NN: If you had the opportunity to give a commencement speech, what one piece of advice would you give to college graduates?

BH: Don’t be afraid to reinvent yourself. Yes, there are haters and doubters who are going to try to discourage you, but don’t let them stop you from becoming the person you can become.

NN: If you had a chance to be in the room while drafting the Constitution, and assuming you would have advocated for freedom of speech and the press, what would you have argued against?

BH: I would’ve advocated against any sort of government control over anything that isn’t essential to our liberty — our government’s role was to provide defense for our country from foreign invaders and not much else. The way government has taken over nearly every facet of our lives is disheartening to me.
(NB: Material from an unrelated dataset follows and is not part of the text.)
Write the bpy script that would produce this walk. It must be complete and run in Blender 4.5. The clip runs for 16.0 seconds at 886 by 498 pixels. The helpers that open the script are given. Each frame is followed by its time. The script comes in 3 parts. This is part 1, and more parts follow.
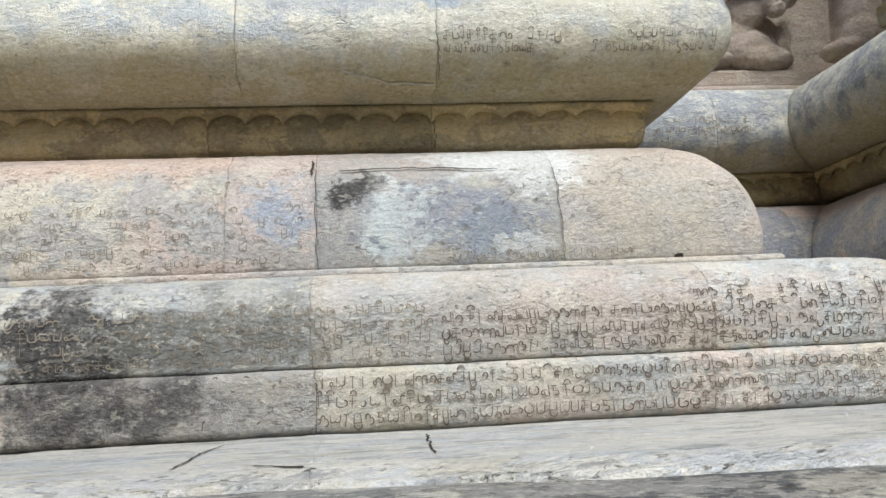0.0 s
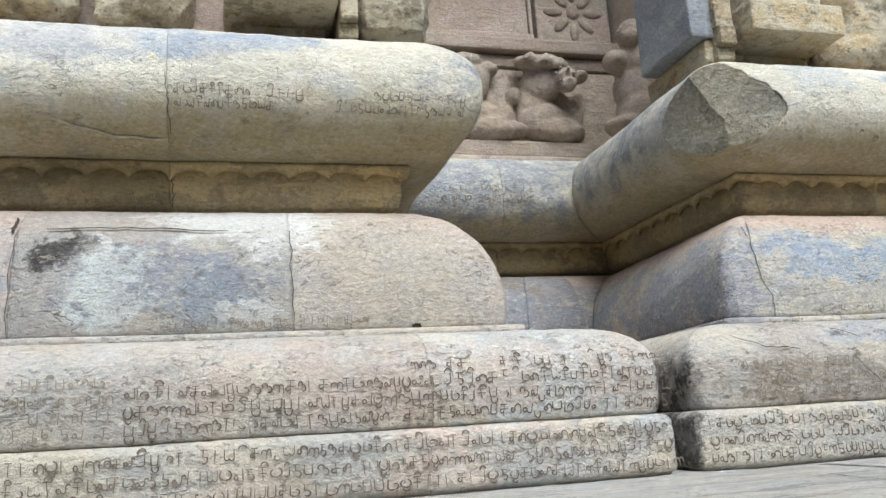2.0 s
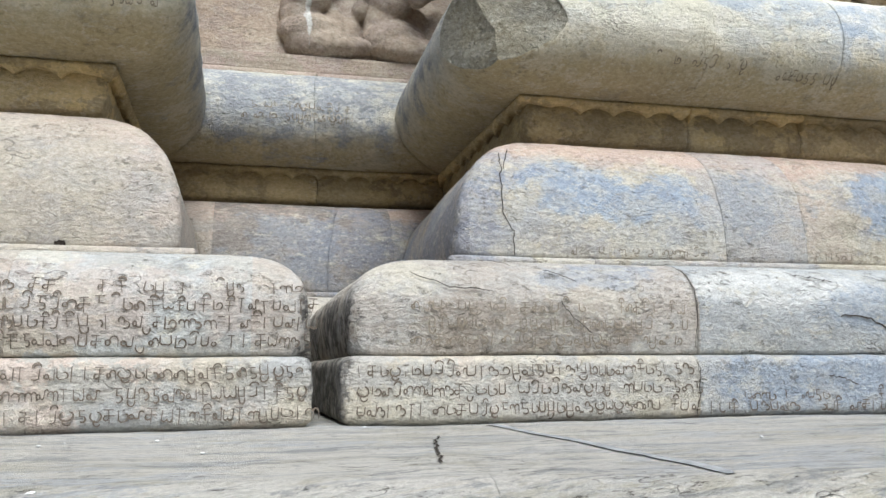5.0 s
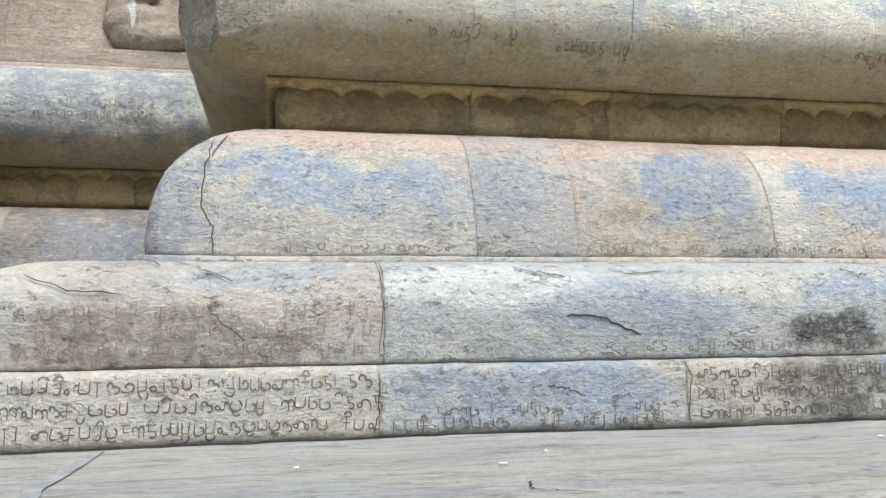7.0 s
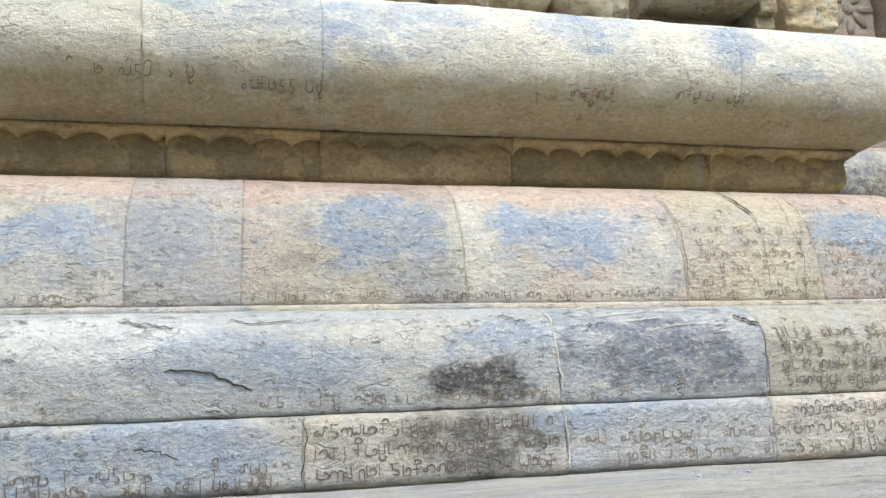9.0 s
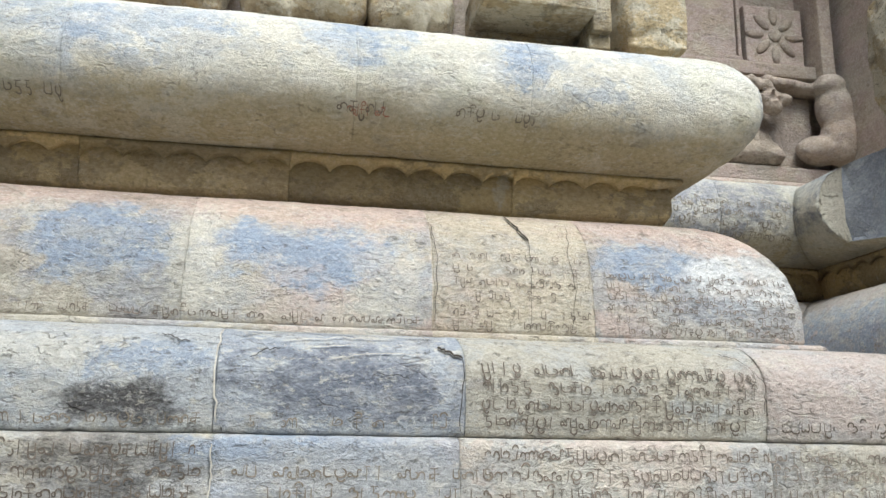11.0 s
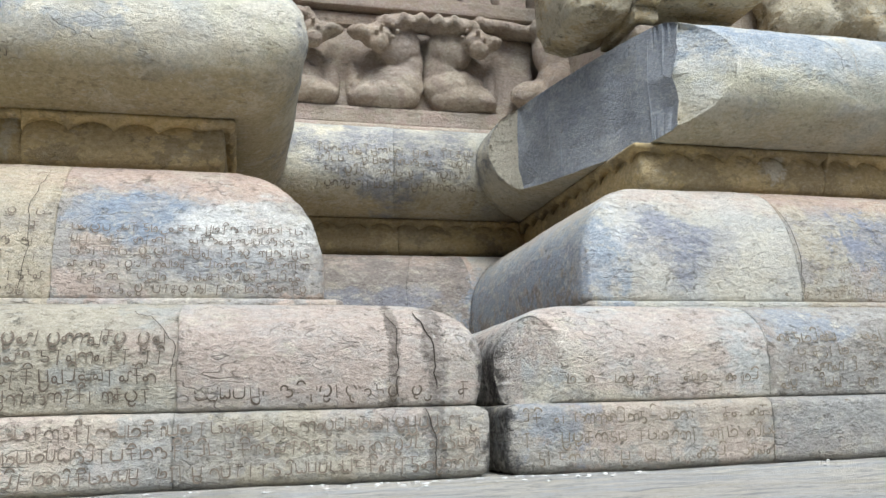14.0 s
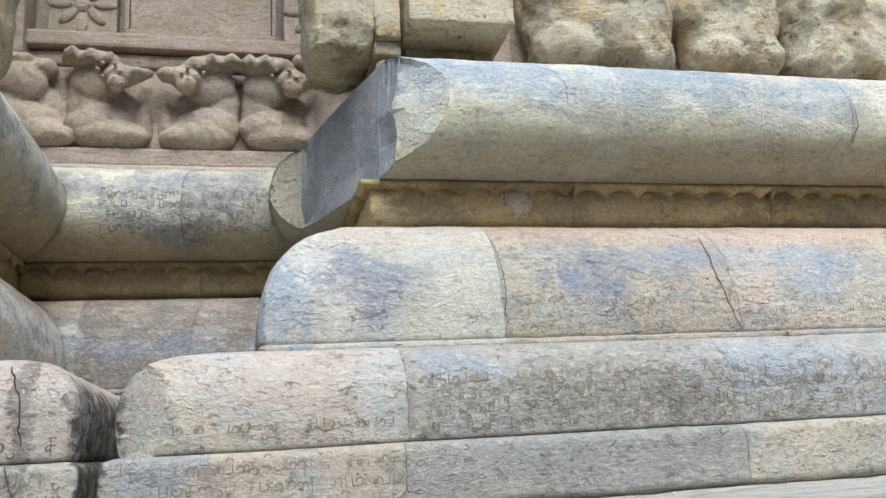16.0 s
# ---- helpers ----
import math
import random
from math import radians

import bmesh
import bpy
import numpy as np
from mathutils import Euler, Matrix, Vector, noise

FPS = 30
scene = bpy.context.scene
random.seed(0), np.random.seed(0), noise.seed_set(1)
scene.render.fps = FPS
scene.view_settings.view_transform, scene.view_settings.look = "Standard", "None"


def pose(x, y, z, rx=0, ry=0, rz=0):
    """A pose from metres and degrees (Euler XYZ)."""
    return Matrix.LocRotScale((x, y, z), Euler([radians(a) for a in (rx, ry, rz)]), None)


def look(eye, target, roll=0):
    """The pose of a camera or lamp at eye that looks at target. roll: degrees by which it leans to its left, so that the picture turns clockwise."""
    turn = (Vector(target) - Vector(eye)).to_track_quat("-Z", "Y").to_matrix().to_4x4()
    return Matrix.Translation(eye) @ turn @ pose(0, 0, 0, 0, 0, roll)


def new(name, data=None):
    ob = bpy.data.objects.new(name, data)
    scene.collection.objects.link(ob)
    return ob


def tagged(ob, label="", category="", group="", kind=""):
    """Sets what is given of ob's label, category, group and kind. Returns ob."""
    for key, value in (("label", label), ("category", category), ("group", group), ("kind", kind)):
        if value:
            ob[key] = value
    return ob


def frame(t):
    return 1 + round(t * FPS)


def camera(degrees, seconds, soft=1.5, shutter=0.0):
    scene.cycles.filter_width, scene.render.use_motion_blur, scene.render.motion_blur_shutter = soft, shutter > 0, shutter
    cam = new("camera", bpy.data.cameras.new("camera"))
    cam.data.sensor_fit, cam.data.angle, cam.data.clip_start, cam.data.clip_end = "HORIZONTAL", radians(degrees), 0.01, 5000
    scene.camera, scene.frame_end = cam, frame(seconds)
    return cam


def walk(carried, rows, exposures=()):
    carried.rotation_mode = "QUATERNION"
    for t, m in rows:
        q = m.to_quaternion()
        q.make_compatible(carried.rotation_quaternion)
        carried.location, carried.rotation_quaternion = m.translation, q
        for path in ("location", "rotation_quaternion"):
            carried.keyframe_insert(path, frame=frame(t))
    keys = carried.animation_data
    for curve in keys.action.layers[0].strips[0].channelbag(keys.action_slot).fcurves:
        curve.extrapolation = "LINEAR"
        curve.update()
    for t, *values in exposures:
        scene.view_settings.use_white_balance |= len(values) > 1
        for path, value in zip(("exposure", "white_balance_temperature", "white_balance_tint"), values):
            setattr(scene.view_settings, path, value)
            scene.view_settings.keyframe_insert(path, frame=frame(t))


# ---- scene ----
cam = camera(56.0, 16.0)
PATH = [
    (0, (-0.612, 0.124, 1.522), (-0.402, 2.093, 1.8), -2.8),
    (0.5, (-0.501, 0.204, 1.515), (-0.114, 2.143, 1.819), -1.1),
    (1, (-0.398, 0.257, 1.533), (0.132, 2.149, 1.906), -2.0),
    (1.5, (-0.261, 0.237, 1.55), (0.222, 2.127, 1.988), -3.9),
    (2, (-0.072, 0.209, 1.534), (0.44, 2.098, 1.948), -3.5),
    (2.5, (0.055, 0.208, 1.509), (0.588, 2.091, 1.922), -3.3),
    (3, (0.228, 0.278, 1.509), (0.729, 2.176, 1.896), -1.5),
    (3.5, (0.422, 0.352, 1.516), (1.049, 2.207, 1.926), -2.6),
    (4, (0.641, 0.343, 1.507), (1.29, 2.197, 1.88), -1.8),
    (4.2, (0.737, 0.334, 1.508), (1.37, 2.202, 1.84), -1.4),
    (6.3, (1.957, 0.429, 1.457), (2.212, 2.394, 1.728), -0.1),
    (6.5, (2.073, 0.45, 1.462), (2.394, 2.403, 1.748), 0.5),
    (7, (2.312, 0.476, 1.487), (2.703, 2.413, 1.796), -1.4),
    (7.5, (2.632, 0.412, 1.511), (3.01, 2.343, 1.869), 1.1),
    (8, (2.857, 0.364, 1.474), (3.344, 2.267, 1.851), -2.0),
    (8.5, (3.08, 0.389, 1.475), (3.441, 2.321, 1.843), -2.6),
    (9, (3.325, 0.426, 1.499), (3.796, 2.327, 1.903), -2.6),
    (9.2, (3.426, 0.424, 1.47), (3.915, 2.318, 1.888), -2.3),
    (11.3, (4.599, 0.337, 1.51), (4.93, 2.255, 1.969), 0.8),
    (11.5, (4.702, 0.323, 1.506), (5.043, 2.247, 1.933), -1.3),
    (12, (4.971, 0.373, 1.512), (5.339, 2.289, 1.955), -0.8),
    (12.5, (5.221, 0.425, 1.501), (5.684, 2.318, 1.951), -2.6),
    (13, (5.503, 0.424, 1.488), (5.921, 2.35, 1.828), -4.8),
    (13.5, (5.798, 0.376, 1.494), (6.106, 2.322, 1.838), -3.3),
    (14, (6.051, 0.431, 1.498), (6.532, 2.331, 1.894), -1.7),
    (14.5, (6.345, 0.427, 1.487), (6.757, 2.335, 1.922), -3.6),
    (15, (6.651, 0.324, 1.5), (7.062, 2.241, 1.897), -0.9),
    (15.5, (6.938, 0.265, 1.478), (7.347, 2.168, 1.938), -2.3),
    (16, (7.233, 0.215, 1.499), (7.68, 2.106, 1.969), -3.4),
]
walk(cam, [(t, look(eye, target, roll)) for t, eye, target, roll in PATH],
     [(0.0, 0.36, 5960, 8), (4.0, 0.42, 5900, 8), (8.5, 0.50, 5960, 8), (12.0, 0.38, 5880, 7), (16.0, 0.37, 5880, 7)])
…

NN: Favorite childhood memory?

BH: Spending time with my brother Darrell and my Grandpa Hanks. Grandpa would take Darrell and I fishing or just hang out with us. Even at a young age — he passed away when I was 13 — it wasn’t hard to see how wise (and funny!) he was. I take a lot of pride that a lot of people from where I grew up say I look like him and even act like him. 

Darrell is, quite simply, my hero on a lot of levels. He has overcome a lot of hurdles (not all of his making) to become the best dad I know. He is an amazing man and I wish I was more like him in so many ways.

NN: Who has been the best athlete-role model in your lifetime?

BH: That is the toughest question of all these presented here! Nationally, I’d have to say Duke’s Shane Battier — he was a champion on the basketball court but also a great student and is an even better human being. 

Locally, we’ve been lucky to have some incredible examples of student-athletes and role models, including the GOAT from Lenoir County, Jerry Stackhouse. Jerry does so much for our community behind the scenes for which he’d never take credit, but history will one day reflect his greatness.

Jerry has set an incredible example for the latest generation of local athletes/philanthropists, including Brandon Ingram, Quinton Coples, Reggie Bullock, Chris Hatcher and others. 

But I’d be remiss if I didn’t include Jeremy Ingram — he was a senior at Kinston High School when I arrived here in 2002. Not only is he the best interviewee of all the student-athletes I’ve covered here, he has one of the biggest hearts. To meet Jeremy is to love him. If he chose to do so, he’d be a heck of a color analyst on basketball telecasts or radio.